Et puis j'ai attendri quelqu'un avec mes larmes aux yeux alors que je visionnai pour la énième fois Yellow Ostrich et sa version live de Mary irradiant comme une petite lumière dans un tunnel. Cet extrait m'a redonné envie de divaguer, notamment sur la ressemblance présumée entre Alex Schaaf et un Lou Reed encore jouvenceau. Ou sur le M formé par les lignes aux creux de mes paumes.

Enregistrée à la Synagogue Gates of Heaven de Madison, dans le Wisconsin, Mary dévoile sa structure toute en boucles maîtrisées et petites touches attrape-coeur. Point de miracle, mais une voix qui s'en rapproche. Et qui accompagne un songwriting sobre et élégant également à l'oeuvre sur WHALE, l'autre titre témoignant des divines nouvelles orientations du Yellow Ostrich (une sorte de bedroom blue grass). Dans cette synagogue ce jour-là, il devait y avoir des chansons, de la foi et de la dévotion.

Alex Schaaf a tout pour plaire dans les cyber limbes et ailleurs. Tout le monde s'imagine volontiers la simplicité et l'honnêteté de ce pur produit du Wisconsin. Lui qui a déjà dit beaucoup avec l'album Wild Comfort où l'innocence musicale de la bedroom pop lo-fi se faisait parfois doubler par un doux psychédélisme à la Caribou. Où le côté bébête et la naïveté de la glo-fi se faisaient secouer par une puissance émotionnelle bien réelle.
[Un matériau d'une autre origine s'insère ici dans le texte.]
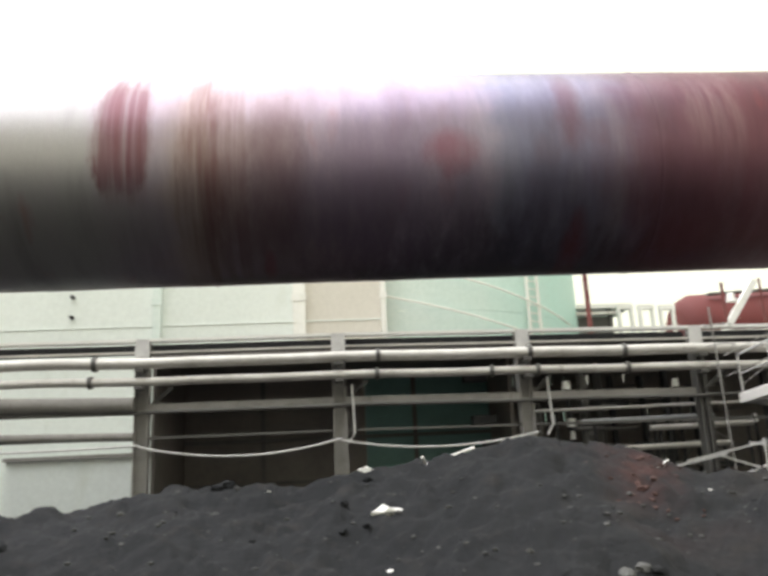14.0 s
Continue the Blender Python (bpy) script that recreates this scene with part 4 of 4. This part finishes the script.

Surtout, beaucoup dans les cyber limbes apprécient l'idée que Schaaf soit un "true believer" (comme entendu sur Mary). Et ont sûrement vu d'un bon oeil que je revienne ici en parler.


jeudi 3 juin 2010

Comin' Back Again

kennel district

Ce blog ne doit son salut qu'à la présence d'esprit et à la générosité d'une de mes bloggeuses préférées: anneemall. J'admire Anne pour ses choix esthétiques très sûrs, mais je lui serai également éternellement redevable d'avoir gardé mes anciens posts dans un coin de sa tête et de son ordinateur. J'étais particulièrement attaché à certaines de ces chroniques et il m'aurait été difficile de faire une croix dessus.

Je reviens donc des cyber limbes, encore sur la pointe des pieds (une habitude), avec toujours les mêmes obsessions. A quelques errances près. Et après lecture d'un roman de fantômes évoluant entre les jardins de l'Observatoire à Paris et l'avenue d'Ouchy à Lausanne, en passant par la merveilleuse petite avenue la plus sous-estimée du monde. Je n'ai pas changé de crémerie (j'aime l'idée d'avoir trouvé plus fantôme que moi) mais j'ai choisi une nouvelle bannière avec des ombres reconnaissables entre mille dans un lieu flottant et suspendu dans le temps, qui m'est assez cher.

Ce retour valait bien ce titre merveilleux de Arches, au croisement de Grizzly Bear et de Real Estate.


Au passage, je souhaiterais aussi remercier Francky01 pour ses petits mots, ainsi que Remi d'Atelier Ciseaux et l'équipe de Delicious Scopitone pour leur soutien. Et j'embrasse mes deux chouchoutes qui se reconnaîtront.